O grande destaque terá de ir para o primeiro single, “Must I evolve”, um épico de quase sete minutos que se encolhe e se estende, desenvolvendo-se e mudando de ritmo, com toques tribais, sintetizadores espaciais e um sentimento quase de jazz alucinado, aqui e ali. sempre ao serviço de um grande canção pop, que é a sua imagem de marca. Também em termos de imaginário, nunca antes víramos Jarvis atacar um tema destes: a evolução do homem, desde o Big Bang até ao futuro.
É um grande tema e que deixa o resto do material em apuros para conseguir acompanhar o nível. Há outras pérolas que se destacam, como o minimalismo de “Save the whale”, a lembrar um Leonard Cohen menos sério, ou a calma e bonita “Am I missing something”, passando pelo new wave sintetizado de “House music all night long”. Mas há também a electrónica tensa e negra de “Sometimes I am pharoah”, cujo ritmo final nos lembra que Jarvis sempre foi um raver aprisionado num corpo e numa mente de um bibliotecário; o tom esparso, lento e quase a lembrar David Sylvian de “Swanky modes”; e, para fechar, “Children of the echo”, onde o registo mais improvisado finalmente dá um ar da sua graça, com as duas vocalistas do grupo a insinuarem subtilmente um ar de Stereolab despenteado.

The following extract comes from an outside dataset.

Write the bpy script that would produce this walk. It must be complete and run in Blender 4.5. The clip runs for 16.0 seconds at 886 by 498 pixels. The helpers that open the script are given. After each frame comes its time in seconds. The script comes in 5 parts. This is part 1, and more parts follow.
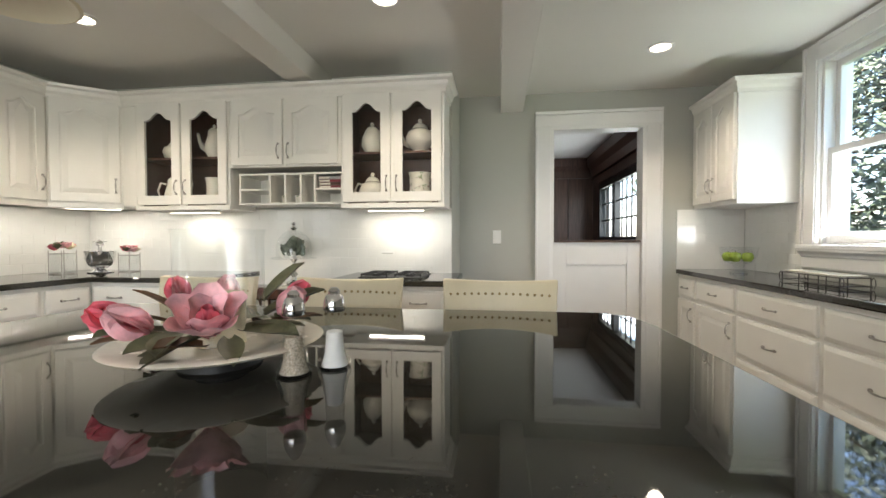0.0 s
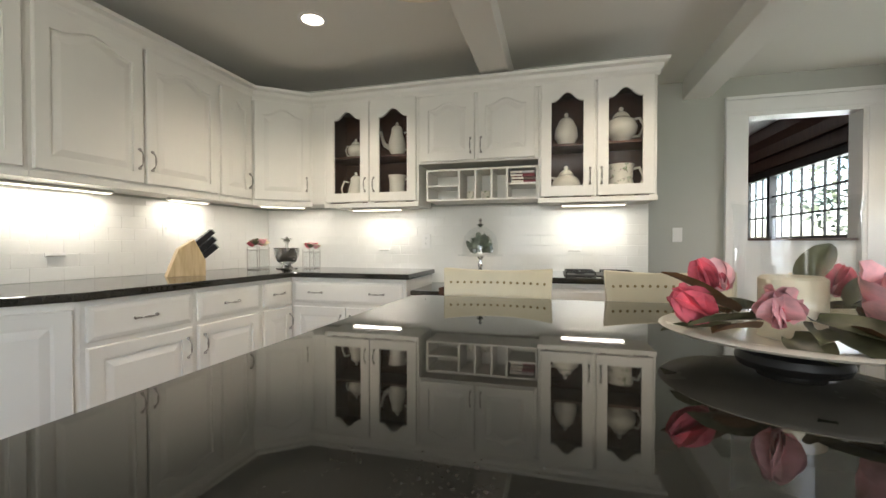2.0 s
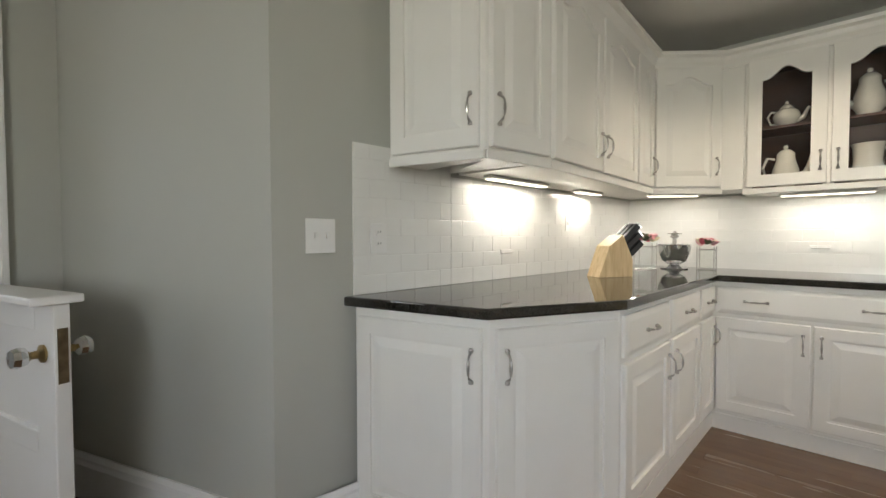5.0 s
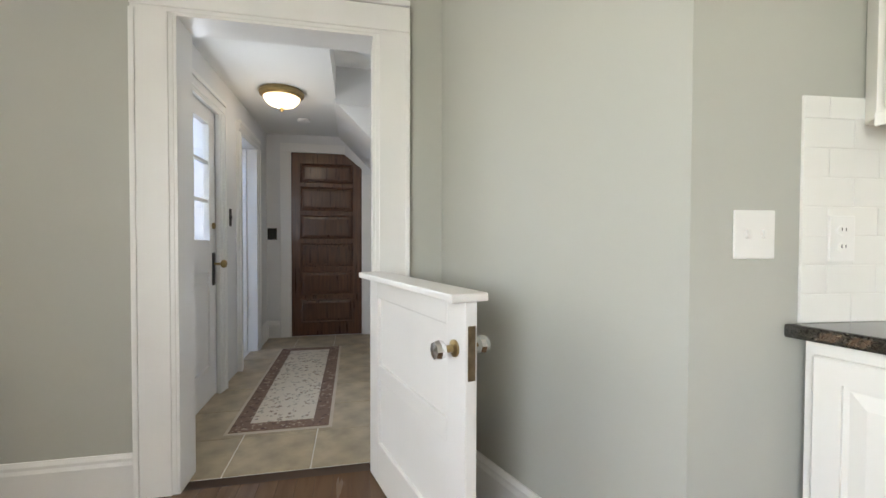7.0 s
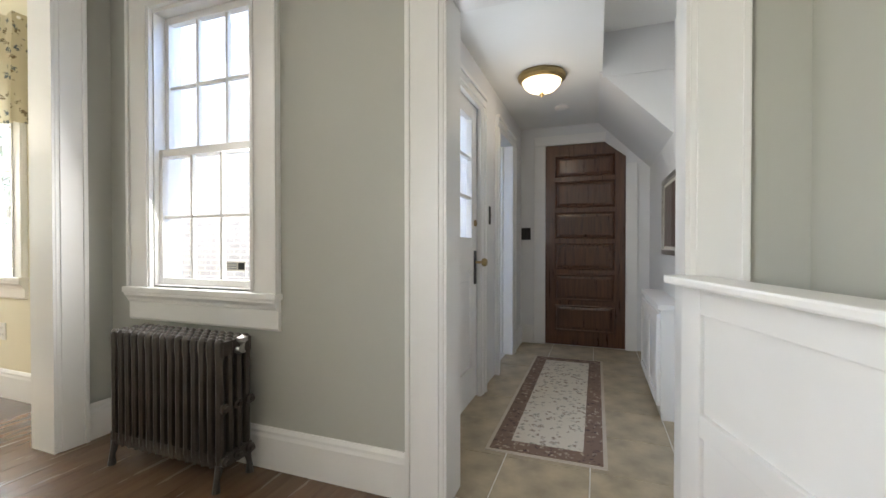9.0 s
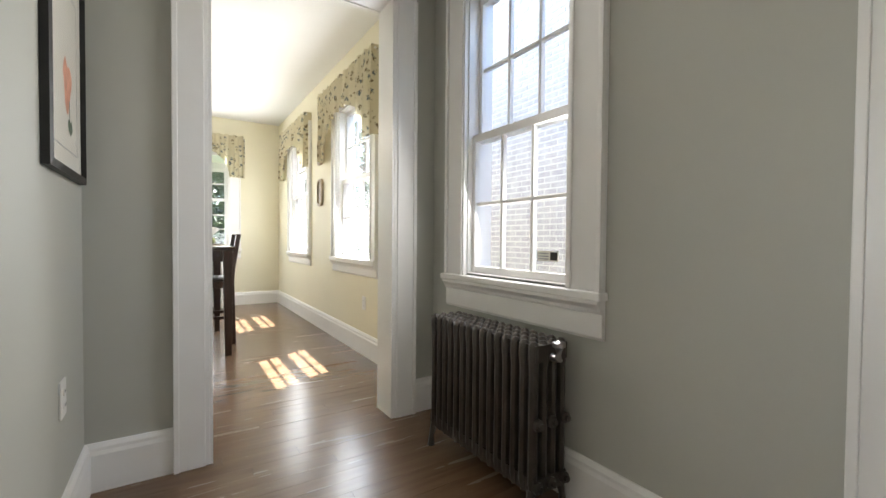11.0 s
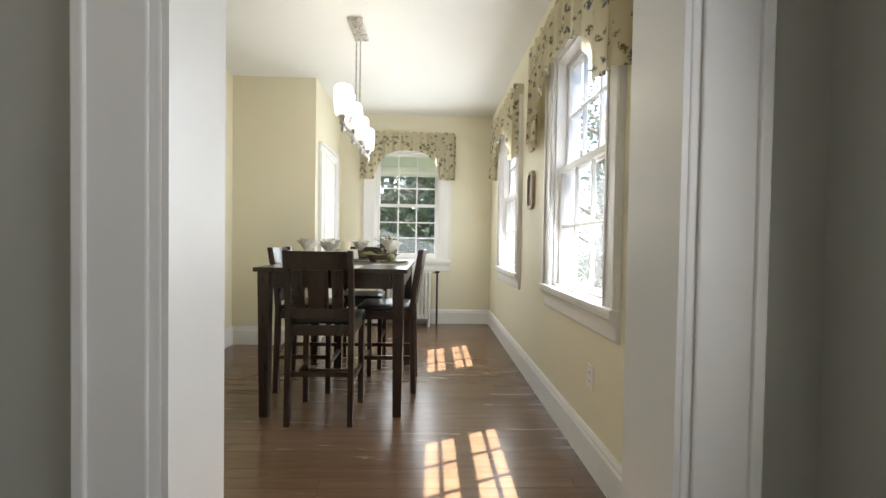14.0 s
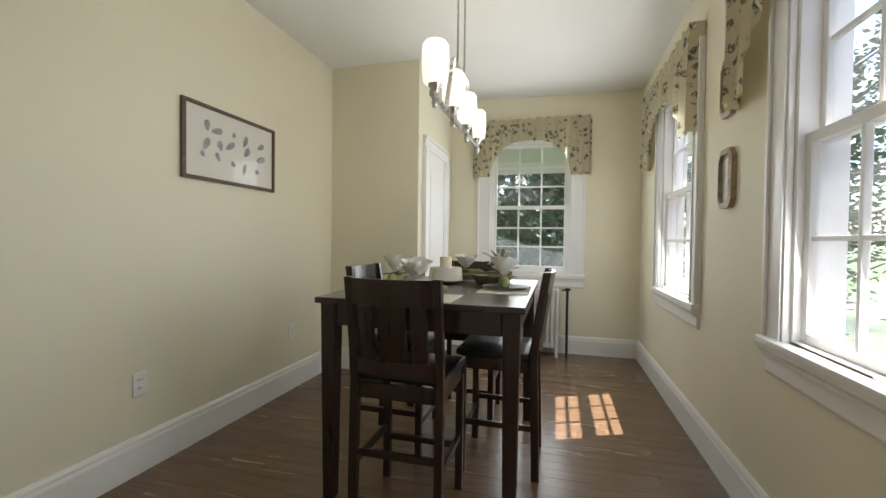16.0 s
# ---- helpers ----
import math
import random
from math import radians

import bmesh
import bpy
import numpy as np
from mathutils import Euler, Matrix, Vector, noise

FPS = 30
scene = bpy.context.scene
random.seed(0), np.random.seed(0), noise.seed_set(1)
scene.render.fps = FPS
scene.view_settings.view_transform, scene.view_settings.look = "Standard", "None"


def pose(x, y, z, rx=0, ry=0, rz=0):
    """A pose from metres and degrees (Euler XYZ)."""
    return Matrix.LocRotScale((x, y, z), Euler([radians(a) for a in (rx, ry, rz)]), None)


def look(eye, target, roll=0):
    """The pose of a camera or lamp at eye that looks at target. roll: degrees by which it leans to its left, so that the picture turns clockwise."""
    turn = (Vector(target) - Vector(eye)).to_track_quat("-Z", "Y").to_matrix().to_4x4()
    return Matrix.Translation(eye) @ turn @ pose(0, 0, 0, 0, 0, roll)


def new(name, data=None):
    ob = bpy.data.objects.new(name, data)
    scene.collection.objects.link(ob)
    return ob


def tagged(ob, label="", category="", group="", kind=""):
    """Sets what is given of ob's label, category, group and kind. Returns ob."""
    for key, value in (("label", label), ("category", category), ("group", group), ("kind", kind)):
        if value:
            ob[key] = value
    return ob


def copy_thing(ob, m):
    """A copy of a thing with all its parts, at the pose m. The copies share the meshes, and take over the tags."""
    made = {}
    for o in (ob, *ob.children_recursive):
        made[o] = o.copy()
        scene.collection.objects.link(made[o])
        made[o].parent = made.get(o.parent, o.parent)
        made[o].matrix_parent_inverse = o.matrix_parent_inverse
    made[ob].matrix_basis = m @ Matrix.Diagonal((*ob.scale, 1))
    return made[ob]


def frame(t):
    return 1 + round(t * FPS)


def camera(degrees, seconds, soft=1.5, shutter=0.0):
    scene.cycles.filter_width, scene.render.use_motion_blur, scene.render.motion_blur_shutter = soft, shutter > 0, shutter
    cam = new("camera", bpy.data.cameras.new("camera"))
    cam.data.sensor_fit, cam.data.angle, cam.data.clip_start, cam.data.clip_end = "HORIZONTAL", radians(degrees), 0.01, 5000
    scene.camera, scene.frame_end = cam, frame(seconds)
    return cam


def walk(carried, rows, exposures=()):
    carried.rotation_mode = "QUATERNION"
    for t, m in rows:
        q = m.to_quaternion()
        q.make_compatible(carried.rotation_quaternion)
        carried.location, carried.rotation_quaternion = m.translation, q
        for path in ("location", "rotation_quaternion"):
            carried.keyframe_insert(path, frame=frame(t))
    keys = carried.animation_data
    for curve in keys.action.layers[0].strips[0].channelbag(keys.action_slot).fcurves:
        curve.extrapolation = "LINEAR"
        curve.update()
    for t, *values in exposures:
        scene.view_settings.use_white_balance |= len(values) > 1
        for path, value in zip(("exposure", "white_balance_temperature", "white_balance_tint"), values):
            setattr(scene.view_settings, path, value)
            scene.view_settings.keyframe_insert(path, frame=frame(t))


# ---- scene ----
cam = camera(93.7, 16.0)
EXPOSURES = [(0, 2.82), (2, 2.65), (3, 2.45), (5, 2.56), (7.5, 3.85), (9, 3.66), (10, 3.45), (12.5, 2.85), (13.5, 2.72), (14, 2.56), (14.5, 2.42), (15, 2.24), (16, 1.98)]
PATH = [
    (0, (-0.017, 0.054, 1.174), (-0.281, 2.036, 1.125), -0.1),
    (0.5, (-0.236, 0.035, 1.156), (-0.501, 2.016, 1.105), -0.0),
    (1, (-0.49, 0.044, 1.16), (-0.802, 2.02, 1.115), -0.0),
    (1.5, (-0.759, 0.044, 1.153), (-1.164, 2.003, 1.117), 0.0),
    (2, (-1.015, -0.008, 1.118), (-1.538, 1.923, 1.091), 0.0),
    (2.5, (-1.232, -0.057, 1.123), (-1.851, 1.844, 1.068), 0.1),
    (3, (-1.419, -0.093, 1.148), (-2.174, 1.757, 1.07), -0.3),
    (3.5, (-1.649, -0.112, 1.114), (-2.531, 1.682, 1.058), -0.3),
    (4, (-1.905, -0.167, 1.127), (-2.921, 1.555, 1.067), -0.2),
    (4.5, (-2.181, -0.219, 1.12), (-3.323, 1.422, 1.054), -0.2),
    (5, (-2.451, -0.26, 1.136), (-3.776, 1.237, 1.077), -0.1),
    (5.2, (-2.555, -0.295, 1.127), (-3.953, 1.134, 1.072), -0.1),
    (7.3, (-2.952, -0.443, 1.12), (-4.938, -0.207, 1.081), 0.1),
    (7.5, (-2.993, -0.456, 1.109), (-4.989, -0.334, 1.072), 0.0),
    (8, (-3.1, -0.504, 1.085), (-5.094, -0.66, 1.051), -0.1),
    (8.5, (-3.233, -0.562, 1.079), (-5.185, -0.996, 1.05), 0.0),
    (9, (-3.357, -0.616, 1.072), (-5.233, -1.309, 1.051), 0.0),
    (9.5, (-3.43, -0.634, 1.07), (-5.171, -1.617, 1.052), 0.2),
    (10, (-3.45, -0.708, 1.045), (-5.004, -1.968, 1.016), 0.3),
    (10.2, (-3.454, -0.765, 1.04), (-4.917, -2.128, 1.008), 0.3),
    (12.3, (-3.946, -1.664, 1.024), (-4.515, -3.581, 0.992), 0.7),
    (12.5, (-3.967, -1.755, 1.037), (-4.476, -3.689, 1.011), 0.7),
    (13, (-4.068, -1.975, 1.060), (-4.426, -3.943, 1.022), 0.9),
    (13.5, (-4.157, -2.206, 1.085), (-4.365, -4.195, 1.060), 1.2),
    (14, (-4.203, -2.477, 1.14), (-4.264, -4.475, 1.099), 0.9),
    (14.5, (-4.234, -2.728, 1.17), (-4.199, -4.728, 1.126), 0.9),
    (15, (-4.268, -2.976, 1.199), (-4.099, -4.968, 1.161), 1.0),
    (15.5, (-4.238, -3.183, 1.194), (-3.88, -5.15, 1.162), 1.1),
    (16, (-4.175, -3.396, 1.221), (-3.65, -5.325, 1.182), 0.7),
]
walk(cam, [(t, look(eye, target, roll)) for t, eye, target, roll in PATH], EXPOSURES)

# ---- world and sun ----
world = bpy.data.worlds.new("world")
scene.world = world
world.use_nodes = True
SUN_DIR = Vector((0.43, 0.19, -1.0)).normalized()
sky = world.node_tree.nodes.new("ShaderNodeTexSky")
sky.sky_type = "NISHITA"
sky.sun_disc = False
sky.sun_elevation = math.asin(-SUN_DIR.z)
sky.sun_rotation = math.atan2(-SUN_DIR.x, -SUN_DIR.y)
world.node_tree.links.new(sky.outputs[0], world.node_tree.nodes["Background"].inputs[0])
world.node_tree.nodes["Background"].inputs[1].default_value = 0.15

sun = bpy.data.lights.new("sun", "SUN")
sun.energy, sun.angle, sun.color = 5.0, radians(0.5), (1.0, 0.97, 0.93)
sun_ob = new("sun", sun)
sun_ob.matrix_world = look((0, 0, 20), Vector((0, 0, 20)) + SUN_DIR)


def area_lamp(name, eye, target, sx, sy, power, color, spread=180):
    data = bpy.data.lights.new(name, "AREA")
    data.shape, data.size, data.size_y = "RECTANGLE", sx, sy
    data.energy, data.color, data.spread = power, color, radians(spread)
    ob = new(name, data)
    ob.matrix_world = look(eye, target)
    return ob


DAY = (0.93, 0.97, 1.0)
WARM = (1.0, 0.86, 0.68)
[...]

Com apenas sete temas e 40 minutos, Beyond the pale é um disco algo desigual, e só a voz e as palavras de Jarvis nos vão conduzindo com segurança por um caminho que conhecemos e que tanto amamos. Mas é também um registo que desbrava novos terrenos, experimenta novos exercícios, e nos mostra – se dúvidas houvessem – que a habilidade de composição e de escrita deste cinquentão de Sheffield tem sempre a capacidade de nos envolver e de nos surpreender.
Jarvis continua único, continua a estar-se nas tintas para o estatuto de lenda do defuntíssimo britpop, continua à procura de comunicar connosco, naquele seu registo íntimo que mistura os grandes temas da vida com as pequenas misérias prosaicas da mesma.